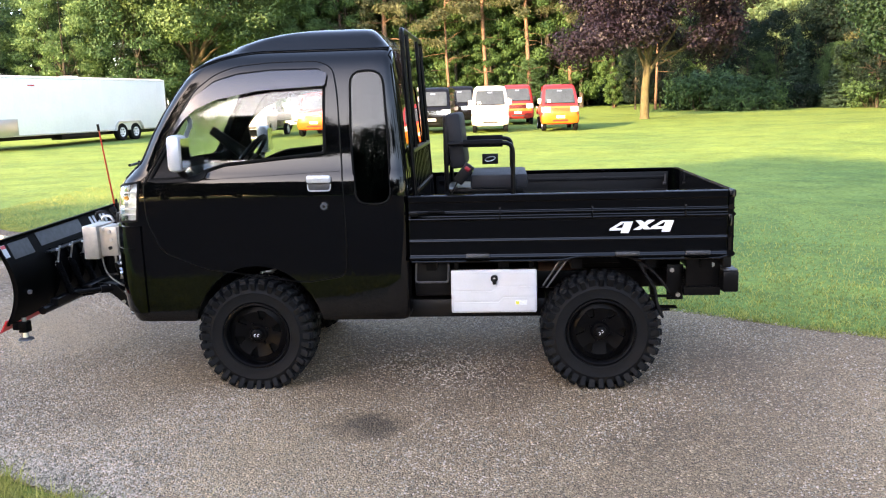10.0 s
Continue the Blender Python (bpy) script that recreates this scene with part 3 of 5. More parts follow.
fitting("gate_lining", lambda bm: (box(bm, BED0 + 0.04, BED1 - 0.05, BED_FAR - 0.040, BED_FAR - 0.032, 0.79, 1.06, 0.002), [box(bm, BED0 + 0.06, BED1 - 0.07, BED_FAR - 0.050, BED_FAR - 0.038, z, z + 0.022, 0.004) for z in (0.83, 0.92, 1.01)]), M_PLASTIC, truck, "ribbed inner side of the far gate")
fitting("corner_hook", lambda bm: (tube(bm, [(BED1 - 0.075, BED_FAR - 0.052, 0.985), (BED1 - 0.075, BED_FAR - 0.075, 1.0), (BED1 - 0.075, BED_FAR - 0.075, 1.045)], 0.007, 6), rod(bm, (BED1 - 0.085, BED_FAR - 0.056, 0.98), (BED1 - 0.065, BED_FAR - 0.056, 0.98), 0.010, seg=8)), M_HINGE, truck, "small bright hook")

# cab fittings
M_LAMPWHITE = material("bright_reflector", (0.90, 0.90, 0.92), 0.22, 0.35, vary=0.12, scale=18, bump=0.5, bump_scale=22, coat=0.4)
for span, s in ((NEAR, 1), (FAR, -1)):
    def yy(v, s=s):
        return v if s > 0 else 2 * MID - v
    fitting("door_handle", lambda bm: box(bm, 0.327, 0.460, yy(-0.010), yy(0.016), 1.166, 1.208, 0.012), M_SILVER, truck, "silver pull door handle")
    fitting("handle_cup", lambda bm: box(bm, 0.332, 0.456, yy(0.007), yy(0.016), 1.126, 1.164, 0.006), M_HINGE, truck, "grey cup below the handle")
    fitting("cup_rim", lambda bm: tube(bm, rounded([(0.332, yy(0.006), 1.160), (0.334, yy(0.005), 1.124), (0.454, yy(0.005), 1.124), (0.457, yy(0.006), 1.160)], 0.016), 0.0035, 6), M_SILVER, truck)
    fitting("door_lock", lambda bm: rod(bm, (0.417, yy(0.018), 1.040), (0.417, yy(-0.002), 1.040), 0.024, 0.020, 20), M_CHROME, truck, "round chrome door lock")
    fitting("lock_barrel", lambda bm: rod(bm, (0.417, yy(0.000), 1.040), (0.417, yy(-0.004), 1.040), 0.008, 0.008, 12), M_PLASTIC, truck)
    mirror = fitting("wing_mirror", lambda bm: box(bm, -0.368, -0.288, yy(-0.180), yy(-0.035), 1.252, 1.446, 0.030), M_SILVER, truck, "silver wing mirror on a black arm")
    fitting("mirror_glass", lambda bm: box(bm, -0.286, -0.284, yy(-0.165), yy(-0.050), 1.272, 1.426, 0.0), M_CHROME, mirror)
    fitting("mirror_arm", lambda bm: tube(bm, rounded([(-0.33, yy(0.05), 1.225), (-0.33, yy(-0.03), 1.225), (-0.335, yy(-0.09), 1.27)], 0.03), 0.020, 8), M_PLASTIC, mirror, "black mirror arm")
    part("mirror_base", finish(skin(0.016, 0.0, outline_smooth([(-0.56, 1.196), (-0.30, 1.205), (-0.225, 1.235), (-0.24, 1.205), (-0.28, 1.188), (-0.50, 1.185)], 0.006), "y", span), "mirror_base", M_PLASTIC), None, truck)
    part("sail_panel", finish(skin(0.004, -0.014, outline_smooth([(-0.535, 1.204), (-0.36, 1.206), (-0.385, 1.44), (-0.405, 1.43)], 0.008), "y", span), "sail_panel", M_PLASTIC), None, truck)
    part("waist_crease", finish(skin(0.010, -0.002, [(-0.60, 1.178), (0.515, 1.228), (0.515, 1.233), (-0.60, 1.184)], "y", span), "waist_crease", M_PAINT), None, truck)
    # headlight
    lamp_span = (-0.5, 0.36) if s > 0 else (1.115, 2.0)
    lens = part("headlight", finish(skin(0.003, -0.002, scaled(LAMP, -0.002), "y", lamp_span), "headlight", M_LENS), None, truck, "large clear headlight with chrome inside")
    lens.visible_shadow = False
    part("reflector", finish(skin(-0.030, -0.035, scaled(LAMP, 0.004), "y", lamp_span), "reflector", M_LAMPWHITE), None, lens)
    part("lamp_rim", finish(skin(0.005, -0.010, scaled(LAMP, 0.006), "y", lamp_span, (scaled(LAMP, -0.004),)), "lamp_rim", M_SEAL), None, lens)
    for lz in (1.005, 1.035, 1.125):
        part("lens_rib", finish(skin(-0.004, -0.026, [(-0.735, lz), (-0.630, lz + 0.006), (-0.630, lz + 0.011), (-0.735, lz + 0.005)], "y", lamp_span), "lens_rib", M_WHITE), None, lens)
    fitting("reflector_bowl", lambda bm: lathe(bm, [(0.062, 0.0), (0.052, 0.012), (0.03, 0.03), (0.012, 0.036), (0.012, 0.040), (0.036, 0.034), (0.060, 0.014), (0.068, 0.0)], seg=24, centre=(0, 0, 0)), M_CHROME, lens).matrix_basis = pose(-0.800, yy(0.215), 1.055, 0, 0, -60 if s > 0 else -120)
    fitting("indicator_bulb", lambda bm: bmesh.ops.create_uvsphere(bm, u_segments=12, v_segments=8, radius=0.013, matrix=pose(-0.700, yy(0.058), 1.100)), M_AMBER, lens, "amber indicator bulb")
    fitting("fog_lamp", lambda bm: (rod(bm, (-0.80, yy(0.19), 0.655), (-0.832, yy(0.168), 0.655), 0.036, 0.032, 24)), M_CHROME, truck, "round fog lamp")
    fitting("bumper_handle", lambda bm: tube(bm, rounded([(-0.80, yy(0.30), 0.735), (-0.85, yy(0.28), 0.735), (-0.83, yy(0.15), 0.715), (-0.78, yy(0.13), 0.71)], 0.02), 0.005, 8), M_HINGE, truck)
    part("bumper_notch", finish(skin(0.016, 0.002, outline_smooth([(-0.80, 0.822), (-0.655, 0.826), (-0.665, 0.800), (-0.72, 0.792), (-0.80, 0.80)], 0.006), "y", (-0.5, 0.25) if s > 0 else (1.225, 2.0)), "bumper_notch", M_PAINT), None, truck)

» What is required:
Quote word for word every line from the one that has "Continue the Blender" through the one that has "bm: (tube(bm, [(BED1".

» Reply to the task:
Continue the Blender Python (bpy) script that recreates this scene with part 3 of 5. More parts follow.
fitting("gate_lining", lambda bm: (box(bm, BED0 + 0.04, BED1 - 0.05, BED_FAR - 0.040, BED_FAR - 0.032, 0.79, 1.06, 0.002), [box(bm, BED0 + 0.06, BED1 - 0.07, BED_FAR - 0.050, BED_FAR - 0.038, z, z + 0.022, 0.004) for z in (0.83, 0.92, 1.01)]), M_PLASTIC, truck, "ribbed inner side of the far gate")
fitting("corner_hook", lambda bm: (tube(bm, [(BED1 - 0.075, BED_FAR - 0.052, 0.985), (BED1 - 0.075, BED_FAR - 0.075, 1.0), (BED1 - 0.075, BED_FAR - 0.075, 1.045)], 0.007, 6), rod(bm, (BED1 - 0.085, BED_FAR - 0.056, 0.98), (BED1 - 0.065, BED_FAR - 0.056, 0.98), 0.010, seg=8)), M_HINGE, truck, "small bright hook")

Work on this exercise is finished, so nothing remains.